Copy out the listing in full, exactly as written, but not its pictures.

* Given data:

──────────

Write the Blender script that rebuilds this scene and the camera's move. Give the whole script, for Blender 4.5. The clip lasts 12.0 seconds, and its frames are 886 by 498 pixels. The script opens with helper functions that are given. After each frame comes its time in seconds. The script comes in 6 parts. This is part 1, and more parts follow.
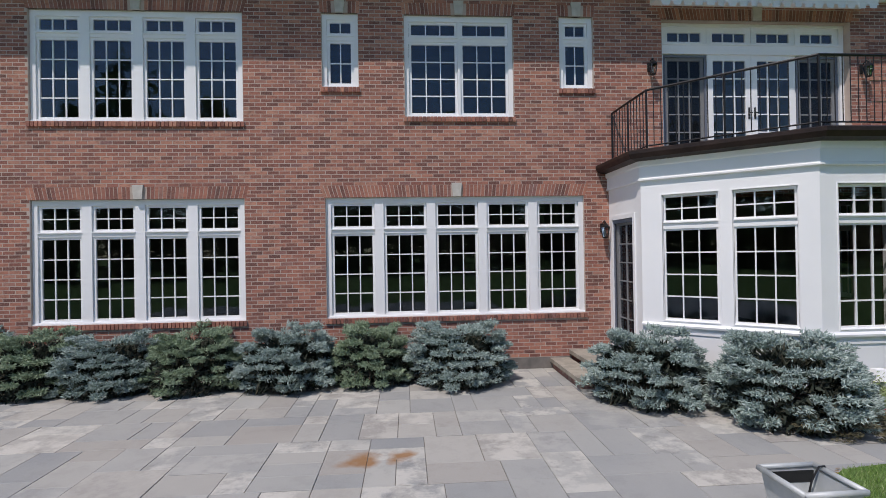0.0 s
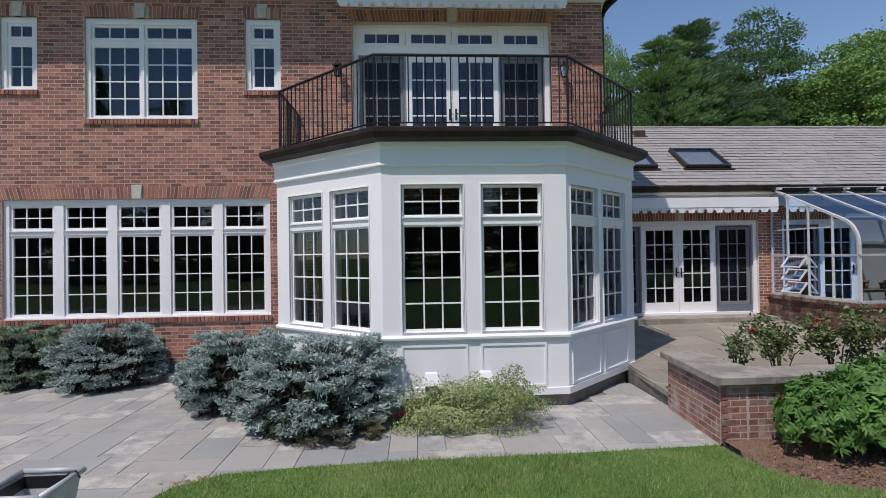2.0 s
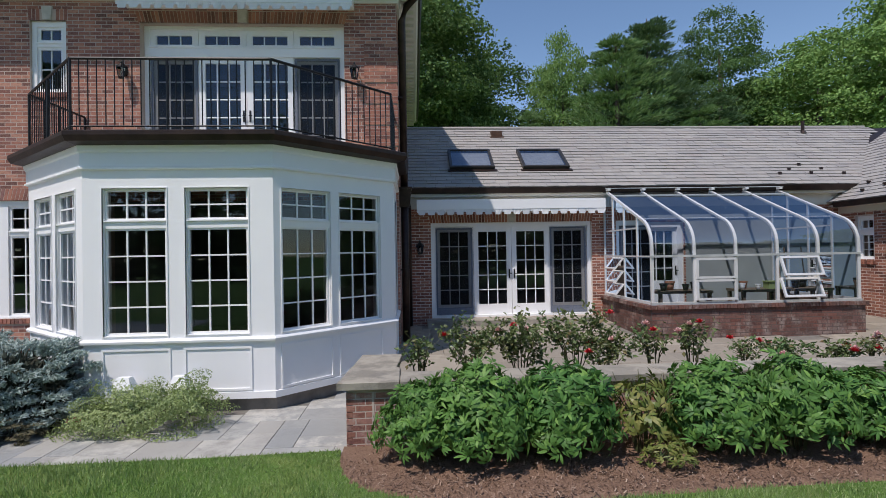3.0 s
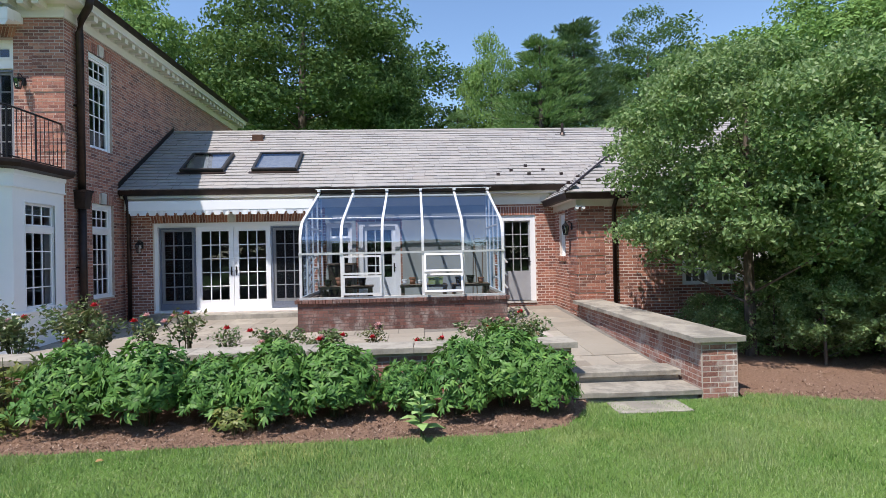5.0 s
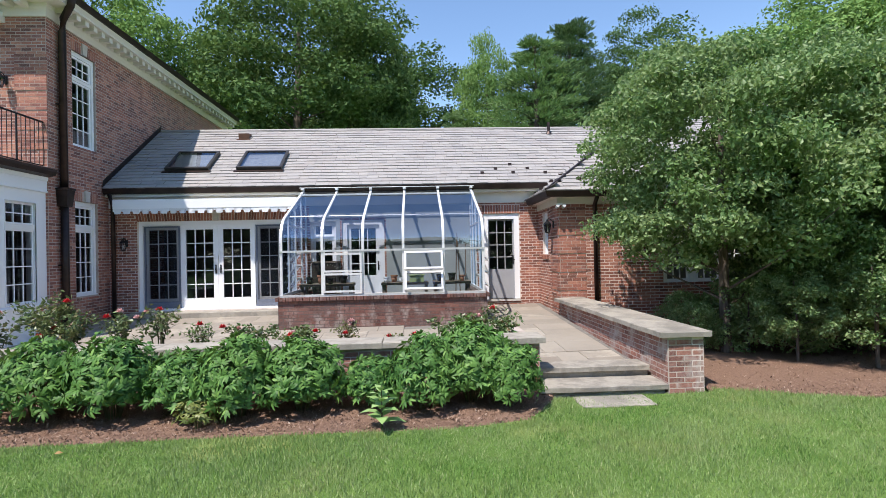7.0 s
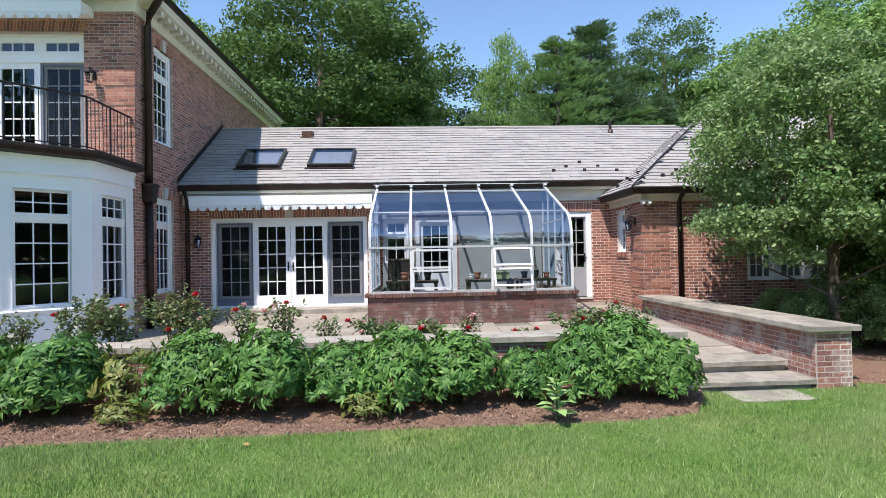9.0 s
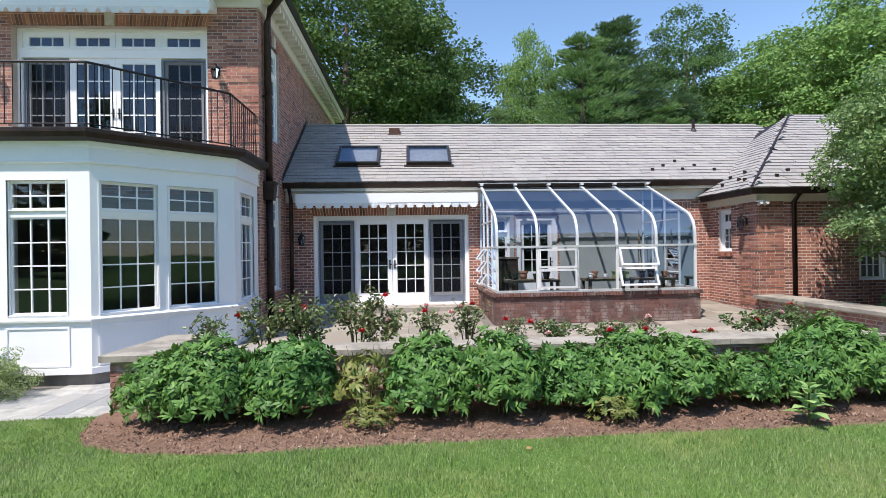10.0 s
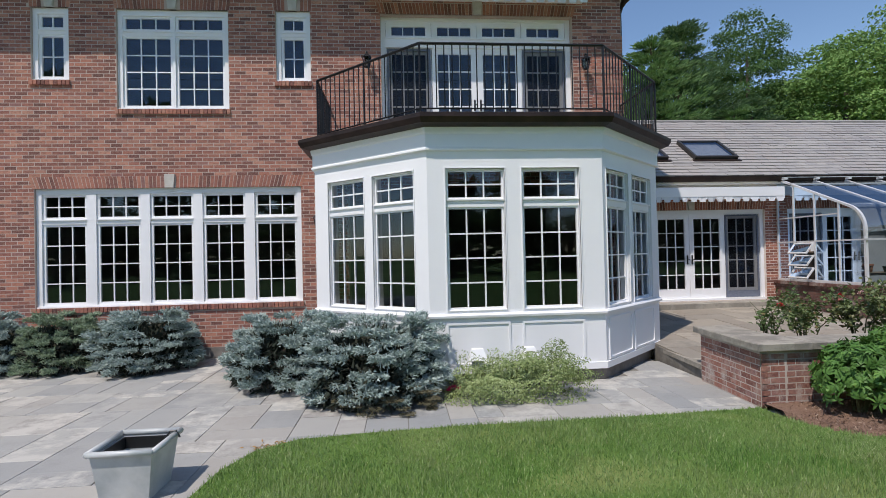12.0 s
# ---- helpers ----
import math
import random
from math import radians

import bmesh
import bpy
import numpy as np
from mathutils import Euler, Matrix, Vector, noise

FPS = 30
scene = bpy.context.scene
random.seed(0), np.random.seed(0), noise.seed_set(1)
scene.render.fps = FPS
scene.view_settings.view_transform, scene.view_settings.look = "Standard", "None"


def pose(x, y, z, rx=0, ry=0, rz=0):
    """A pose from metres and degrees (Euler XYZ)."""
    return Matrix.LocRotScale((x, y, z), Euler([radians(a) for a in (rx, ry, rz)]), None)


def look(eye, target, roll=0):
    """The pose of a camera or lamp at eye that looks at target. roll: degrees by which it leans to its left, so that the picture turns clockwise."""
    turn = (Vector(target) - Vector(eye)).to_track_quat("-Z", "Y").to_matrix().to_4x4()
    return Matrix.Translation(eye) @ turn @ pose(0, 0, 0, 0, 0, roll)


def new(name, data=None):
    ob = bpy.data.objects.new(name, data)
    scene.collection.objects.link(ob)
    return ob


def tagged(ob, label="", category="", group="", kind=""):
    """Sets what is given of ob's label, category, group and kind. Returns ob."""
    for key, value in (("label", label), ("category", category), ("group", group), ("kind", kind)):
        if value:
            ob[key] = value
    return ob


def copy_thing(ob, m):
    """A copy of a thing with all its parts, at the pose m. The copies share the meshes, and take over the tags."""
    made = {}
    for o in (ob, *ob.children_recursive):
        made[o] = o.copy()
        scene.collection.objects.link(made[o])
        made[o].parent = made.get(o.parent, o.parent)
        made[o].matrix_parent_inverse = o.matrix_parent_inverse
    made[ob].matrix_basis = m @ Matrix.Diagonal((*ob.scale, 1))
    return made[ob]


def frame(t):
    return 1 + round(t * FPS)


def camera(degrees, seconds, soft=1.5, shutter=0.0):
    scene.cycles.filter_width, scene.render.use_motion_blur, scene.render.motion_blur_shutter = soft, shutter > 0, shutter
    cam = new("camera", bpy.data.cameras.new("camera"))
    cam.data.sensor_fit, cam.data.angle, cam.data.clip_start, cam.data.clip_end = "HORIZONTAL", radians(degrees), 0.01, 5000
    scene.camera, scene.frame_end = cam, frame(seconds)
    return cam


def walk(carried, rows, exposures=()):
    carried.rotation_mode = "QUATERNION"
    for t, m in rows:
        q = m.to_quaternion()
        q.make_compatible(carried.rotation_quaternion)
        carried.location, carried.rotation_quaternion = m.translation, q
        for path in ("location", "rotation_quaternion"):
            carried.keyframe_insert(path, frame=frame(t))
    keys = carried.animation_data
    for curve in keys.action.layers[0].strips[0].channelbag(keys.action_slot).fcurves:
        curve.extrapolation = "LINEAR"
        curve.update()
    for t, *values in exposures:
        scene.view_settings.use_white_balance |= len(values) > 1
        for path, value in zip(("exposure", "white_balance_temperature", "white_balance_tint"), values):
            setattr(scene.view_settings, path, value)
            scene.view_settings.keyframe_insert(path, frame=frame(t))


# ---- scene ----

──────────

* Task solution:
Write the Blender script that rebuilds this scene and the camera's move. Give the whole script, for Blender 4.5. The clip lasts 12.0 seconds, and its frames are 886 by 498 pixels. The script opens with helper functions that are given. After each frame comes its time in seconds. The script comes in 6 parts. This is part 1, and more parts follow.
0.0 s
2.0 s
3.0 s
5.0 s
7.0 s
9.0 s
10.0 s
12.0 s
# ---- helpers ----
import math
import random
from math import radians

import bmesh
import bpy
import numpy as np
from mathutils import Euler, Matrix, Vector, noise

FPS = 30
scene = bpy.context.scene
random.seed(0), np.random.seed(0), noise.seed_set(1)
scene.render.fps = FPS
scene.view_settings.view_transform, scene.view_settings.look = "Standard", "None"


def pose(x, y, z, rx=0, ry=0, rz=0):
    """A pose from metres and degrees (Euler XYZ)."""
    return Matrix.LocRotScale((x, y, z), Euler([radians(a) for a in (rx, ry, rz)]), None)


def look(eye, target, roll=0):
    """The pose of a camera or lamp at eye that looks at target. roll: degrees by which it leans to its left, so that the picture turns clockwise."""
    turn = (Vector(target) - Vector(eye)).to_track_quat("-Z", "Y").to_matrix().to_4x4()
    return Matrix.Translation(eye) @ turn @ pose(0, 0, 0, 0, 0, roll)


def new(name, data=None):
    ob = bpy.data.objects.new(name, data)
    scene.collection.objects.link(ob)
    return ob


def tagged(ob, label="", category="", group="", kind=""):
    """Sets what is given of ob's label, category, group and kind. Returns ob."""
    for key, value in (("label", label), ("category", category), ("group", group), ("kind", kind)):
        if value:
            ob[key] = value
    return ob


def copy_thing(ob, m):
    """A copy of a thing with all its parts, at the pose m. The copies share the meshes, and take over the tags."""
    made = {}
    for o in (ob, *ob.children_recursive):
        made[o] = o.copy()
        scene.collection.objects.link(made[o])
        made[o].parent = made.get(o.parent, o.parent)
        made[o].matrix_parent_inverse = o.matrix_parent_inverse
    made[ob].matrix_basis = m @ Matrix.Diagonal((*ob.scale, 1))
    return made[ob]


def frame(t):
    return 1 + round(t * FPS)


def camera(degrees, seconds, soft=1.5, shutter=0.0):
    scene.cycles.filter_width, scene.render.use_motion_blur, scene.render.motion_blur_shutter = soft, shutter > 0, shutter
    cam = new("camera", bpy.data.cameras.new("camera"))
    cam.data.sensor_fit, cam.data.angle, cam.data.clip_start, cam.data.clip_end = "HORIZONTAL", radians(degrees), 0.01, 5000
    scene.camera, scene.frame_end = cam, frame(seconds)
    return cam


def walk(carried, rows, exposures=()):
    carried.rotation_mode = "QUATERNION"
    for t, m in rows:
        q = m.to_quaternion()
        q.make_compatible(carried.rotation_quaternion)
        carried.location, carried.rotation_quaternion = m.translation, q
        for path in ("location", "rotation_quaternion"):
            carried.keyframe_insert(path, frame=frame(t))
    keys = carried.animation_data
    for curve in keys.action.layers[0].strips[0].channelbag(keys.action_slot).fcurves:
        curve.extrapolation = "LINEAR"
        curve.update()
    for t, *values in exposures:
        scene.view_settings.use_white_balance |= len(values) > 1
        for path, value in zip(("exposure", "white_balance_temperature", "white_balance_tint"), values):
            setattr(scene.view_settings, path, value)
            scene.view_settings.keyframe_insert(path, frame=frame(t))


# ---- scene ----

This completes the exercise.